• Task brief
Reproduce the listing below character for character; drop every image.

• Collected material
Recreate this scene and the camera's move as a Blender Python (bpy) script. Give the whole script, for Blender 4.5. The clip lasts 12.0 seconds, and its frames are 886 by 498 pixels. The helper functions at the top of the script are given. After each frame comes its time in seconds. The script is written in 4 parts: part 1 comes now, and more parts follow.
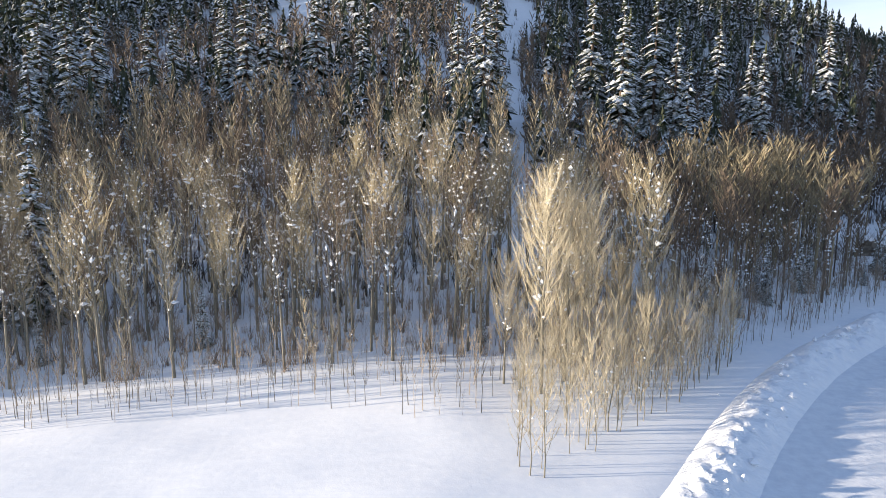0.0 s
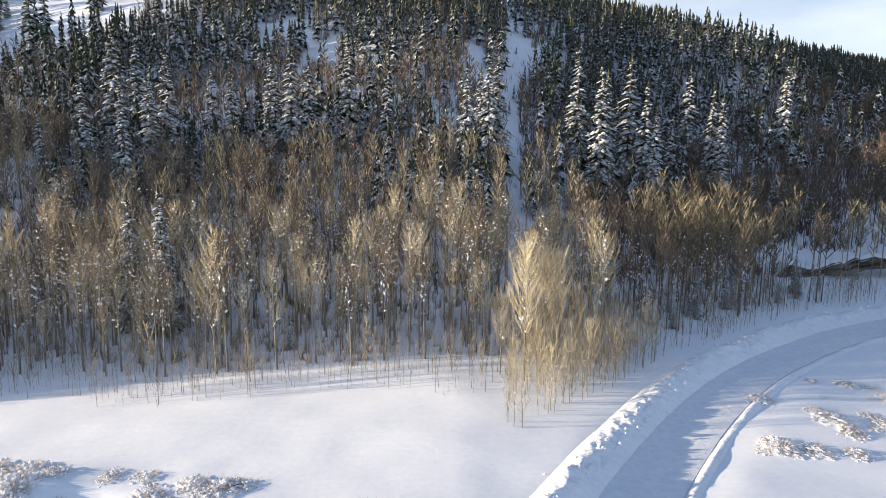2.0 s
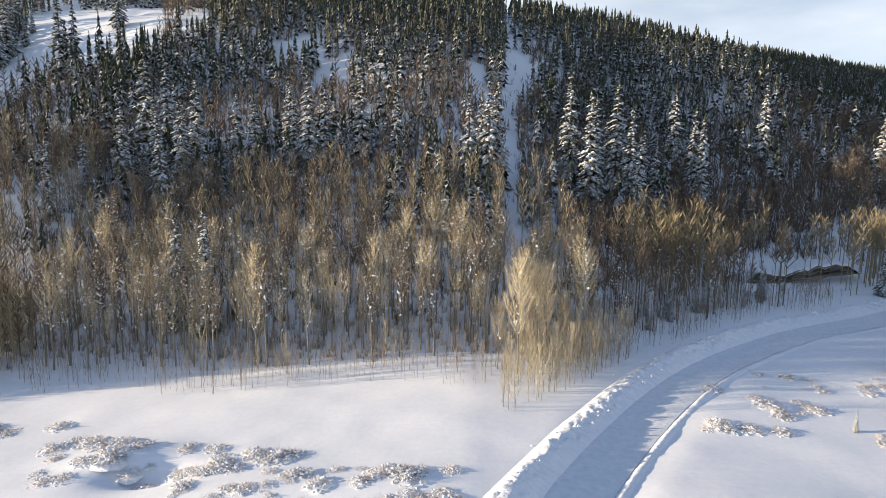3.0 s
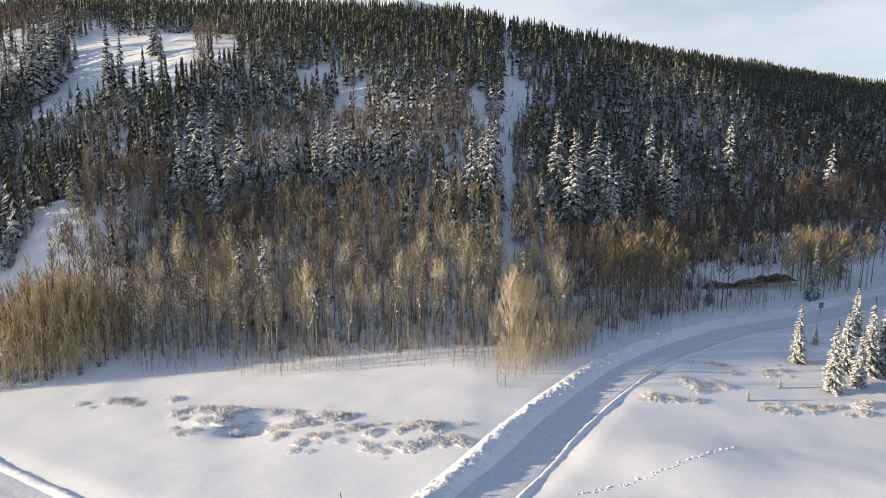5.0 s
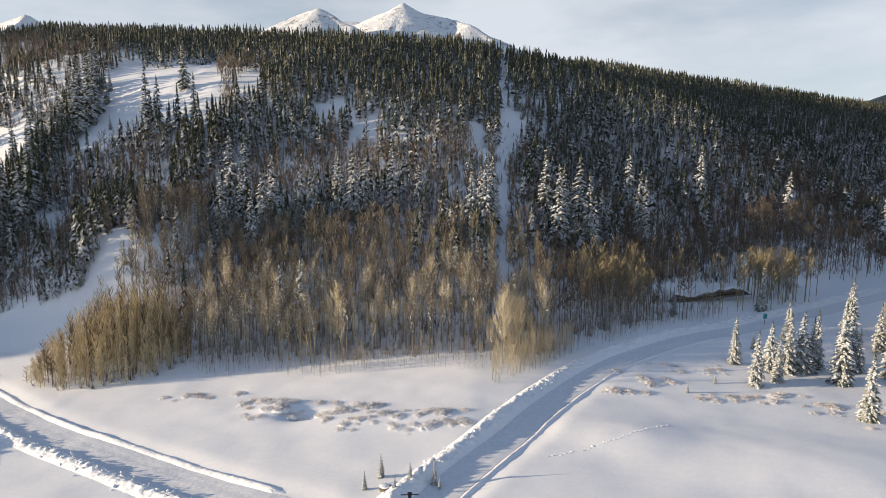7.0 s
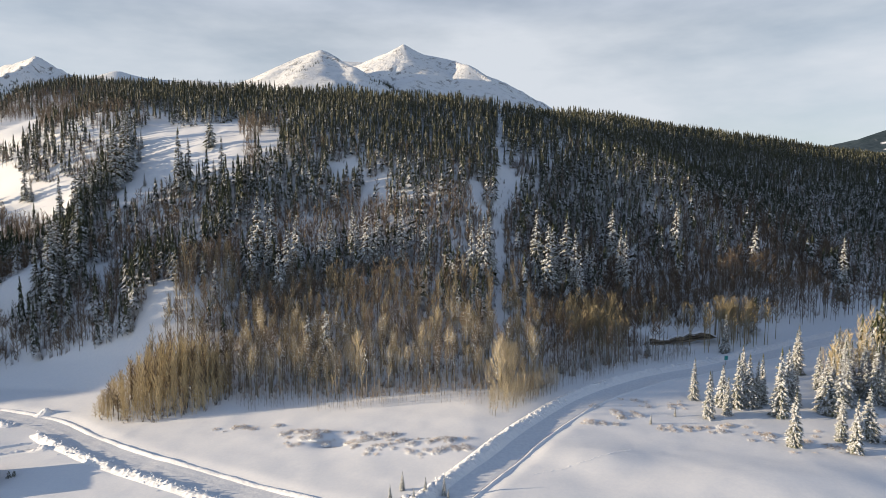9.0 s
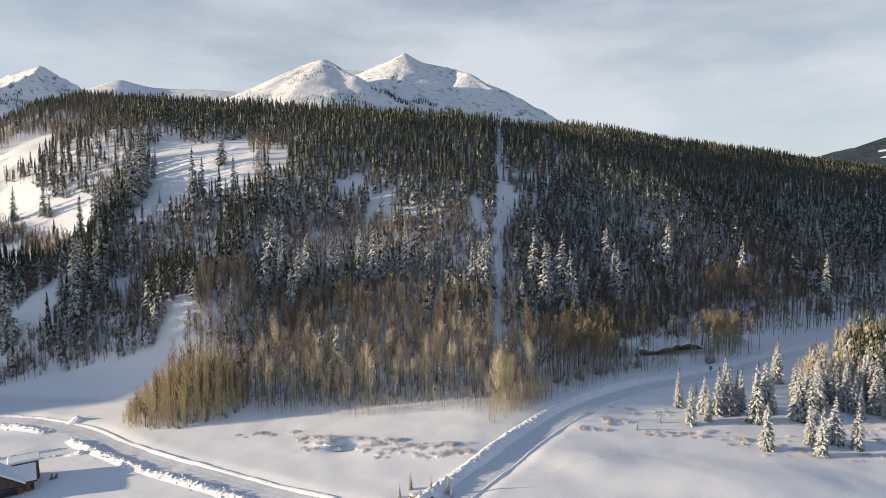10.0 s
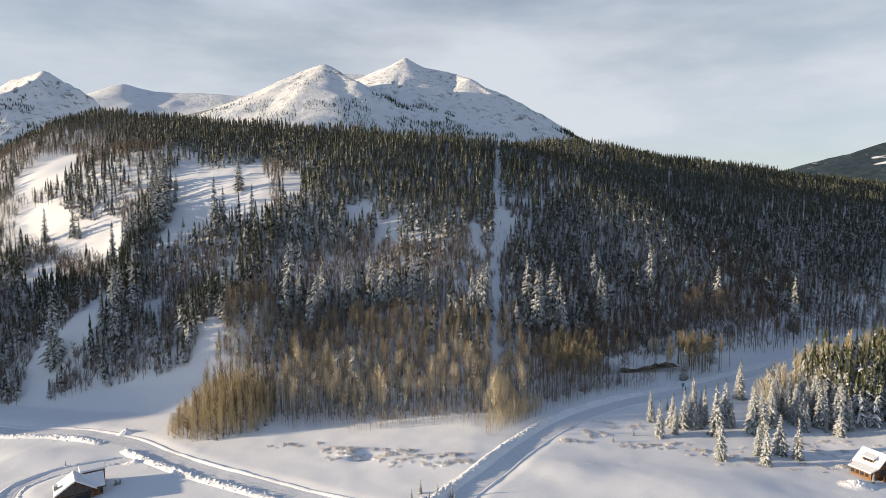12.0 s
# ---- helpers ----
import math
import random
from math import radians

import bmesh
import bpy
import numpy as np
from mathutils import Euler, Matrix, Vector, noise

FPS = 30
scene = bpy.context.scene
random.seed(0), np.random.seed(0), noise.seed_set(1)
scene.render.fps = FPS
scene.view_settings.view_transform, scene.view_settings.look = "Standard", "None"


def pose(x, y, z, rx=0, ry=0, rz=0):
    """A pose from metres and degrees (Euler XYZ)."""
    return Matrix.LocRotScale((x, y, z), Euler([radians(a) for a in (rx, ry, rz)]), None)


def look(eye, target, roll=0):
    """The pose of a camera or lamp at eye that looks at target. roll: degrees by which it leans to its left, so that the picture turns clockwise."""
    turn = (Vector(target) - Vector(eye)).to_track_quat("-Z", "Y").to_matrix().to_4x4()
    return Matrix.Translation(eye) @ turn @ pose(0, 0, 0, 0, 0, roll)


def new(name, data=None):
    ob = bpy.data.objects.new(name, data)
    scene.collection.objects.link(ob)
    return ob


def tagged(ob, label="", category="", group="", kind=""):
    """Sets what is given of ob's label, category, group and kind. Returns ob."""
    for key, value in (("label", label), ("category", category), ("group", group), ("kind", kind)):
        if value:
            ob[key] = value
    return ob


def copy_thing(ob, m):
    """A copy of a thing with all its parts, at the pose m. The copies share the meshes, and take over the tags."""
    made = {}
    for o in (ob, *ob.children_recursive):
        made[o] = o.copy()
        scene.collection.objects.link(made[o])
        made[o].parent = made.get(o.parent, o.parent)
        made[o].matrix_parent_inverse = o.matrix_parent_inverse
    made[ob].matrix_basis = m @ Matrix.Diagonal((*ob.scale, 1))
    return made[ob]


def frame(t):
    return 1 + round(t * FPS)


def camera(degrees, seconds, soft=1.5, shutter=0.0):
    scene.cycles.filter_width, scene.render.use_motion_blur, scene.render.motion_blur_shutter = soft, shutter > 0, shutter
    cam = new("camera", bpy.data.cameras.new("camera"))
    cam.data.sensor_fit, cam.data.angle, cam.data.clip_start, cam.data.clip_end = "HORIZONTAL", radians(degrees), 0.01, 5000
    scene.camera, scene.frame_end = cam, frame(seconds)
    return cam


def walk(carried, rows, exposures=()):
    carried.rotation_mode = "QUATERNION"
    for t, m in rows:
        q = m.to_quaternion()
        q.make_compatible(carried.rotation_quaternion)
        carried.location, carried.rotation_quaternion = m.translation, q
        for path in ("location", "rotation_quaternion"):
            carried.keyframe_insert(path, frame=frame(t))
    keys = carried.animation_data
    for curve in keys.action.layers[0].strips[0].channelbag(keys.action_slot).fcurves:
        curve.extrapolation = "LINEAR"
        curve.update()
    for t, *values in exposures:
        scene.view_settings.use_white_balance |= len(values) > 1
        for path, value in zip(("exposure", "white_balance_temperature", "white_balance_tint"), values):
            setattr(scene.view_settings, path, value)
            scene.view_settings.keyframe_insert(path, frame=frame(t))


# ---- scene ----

• Full output
Recreate this scene and the camera's move as a Blender Python (bpy) script. Give the whole script, for Blender 4.5. The clip lasts 12.0 seconds, and its frames are 886 by 498 pixels. The helper functions at the top of the script are given. After each frame comes its time in seconds. The script is written in 4 parts: part 1 comes now, and more parts follow.
0.0 s
2.0 s
3.0 s
5.0 s
7.0 s
9.0 s
10.0 s
12.0 s
# ---- helpers ----
import math
import random
from math import radians

import bmesh
import bpy
import numpy as np
from mathutils import Euler, Matrix, Vector, noise

FPS = 30
scene = bpy.context.scene
random.seed(0), np.random.seed(0), noise.seed_set(1)
scene.render.fps = FPS
scene.view_settings.view_transform, scene.view_settings.look = "Standard", "None"


def pose(x, y, z, rx=0, ry=0, rz=0):
    """A pose from metres and degrees (Euler XYZ)."""
    return Matrix.LocRotScale((x, y, z), Euler([radians(a) for a in (rx, ry, rz)]), None)


def look(eye, target, roll=0):
    """The pose of a camera or lamp at eye that looks at target. roll: degrees by which it leans to its left, so that the picture turns clockwise."""
    turn = (Vector(target) - Vector(eye)).to_track_quat("-Z", "Y").to_matrix().to_4x4()
    return Matrix.Translation(eye) @ turn @ pose(0, 0, 0, 0, 0, roll)


def new(name, data=None):
    ob = bpy.data.objects.new(name, data)
    scene.collection.objects.link(ob)
    return ob


def tagged(ob, label="", category="", group="", kind=""):
    """Sets what is given of ob's label, category, group and kind. Returns ob."""
    for key, value in (("label", label), ("category", category), ("group", group), ("kind", kind)):
        if value:
            ob[key] = value
    return ob


def copy_thing(ob, m):
    """A copy of a thing with all its parts, at the pose m. The copies share the meshes, and take over the tags."""
    made = {}
    for o in (ob, *ob.children_recursive):
        made[o] = o.copy()
        scene.collection.objects.link(made[o])
        made[o].parent = made.get(o.parent, o.parent)
        made[o].matrix_parent_inverse = o.matrix_parent_inverse
    made[ob].matrix_basis = m @ Matrix.Diagonal((*ob.scale, 1))
    return made[ob]


def frame(t):
    return 1 + round(t * FPS)


def camera(degrees, seconds, soft=1.5, shutter=0.0):
    scene.cycles.filter_width, scene.render.use_motion_blur, scene.render.motion_blur_shutter = soft, shutter > 0, shutter
    cam = new("camera", bpy.data.cameras.new("camera"))
    cam.data.sensor_fit, cam.data.angle, cam.data.clip_start, cam.data.clip_end = "HORIZONTAL", radians(degrees), 0.01, 5000
    scene.camera, scene.frame_end = cam, frame(seconds)
    return cam


def walk(carried, rows, exposures=()):
    carried.rotation_mode = "QUATERNION"
    for t, m in rows:
        q = m.to_quaternion()
        q.make_compatible(carried.rotation_quaternion)
        carried.location, carried.rotation_quaternion = m.translation, q
        for path in ("location", "rotation_quaternion"):
            carried.keyframe_insert(path, frame=frame(t))
    keys = carried.animation_data
    for curve in keys.action.layers[0].strips[0].channelbag(keys.action_slot).fcurves:
        curve.extrapolation = "LINEAR"
        curve.update()
    for t, *values in exposures:
        scene.view_settings.use_white_balance |= len(values) > 1
        for path, value in zip(("exposure", "white_balance_temperature", "white_balance_tint"), values):
            setattr(scene.view_settings, path, value)
            scene.view_settings.keyframe_insert(path, frame=frame(t))


# ---- scene ----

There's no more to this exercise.